The Biden administration has moved to reinstate the standards. But in a letter to the Department of Energy last year, NEMA, the industry group, urged federal rules to allow companies to manufacture and import inefficient bulbs for at least another year, followed by another year or more to sell out stockpiled inventory. Signify went further, asking for more time to manufacture or import wasteful bulbs, followed by the ability to sell the bulbs for a period yet to be determined.

“National laws make it very difficult to find alternative markets to sell newly restricted products,” the group wrote. “While manufacturers or retailers can attempt to find other markets for these products, it is likely that most stranded inventory will need to be disposed of in landfills.”

Of course, even if the bulbs were used they would likely end up in landfills eventually. Asked about that, NEMA, the industry group, said that any abrupt transition raised concerns of a “wasteful mass disposal” of bulbs.
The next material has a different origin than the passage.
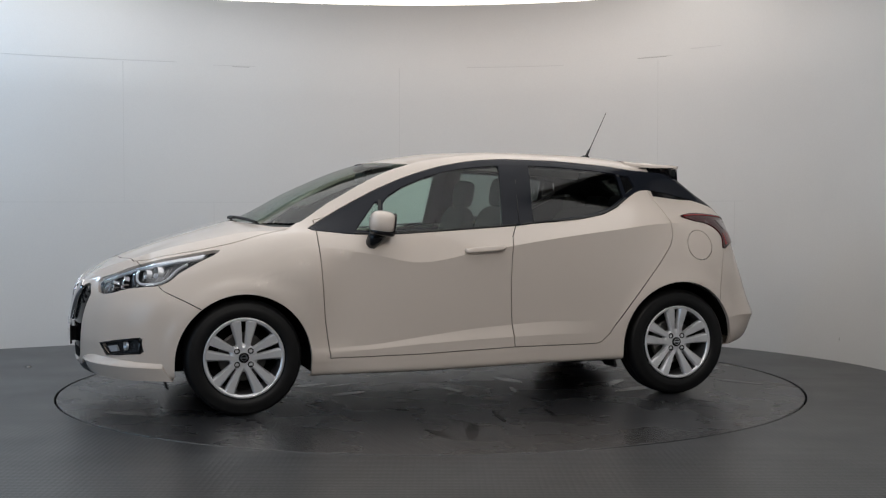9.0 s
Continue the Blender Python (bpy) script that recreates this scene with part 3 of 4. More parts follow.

Maddie McGarvey for The New York Times

The good news, experts say, is that a full transition to more efficient lighting is easy to achieve. New bulbs fit the same sockets as older ones, and households can simply replace old bulbs one-by-one, as they burn out, with minimum disruptions.

Some states are taking the lead. California and Nevada have now essentially implemented the standards that would have taken effect had Trump not acted.

Last fall, Mrs. Turner finally upgraded the lighting in her home with the help of an energy efficiency program for low-income households run by Ohio Partners for Affordable Energy, a local nonprofit. “I think a lot of people, a lot of elders, just don’t know they’re paying more in the long run,” she said.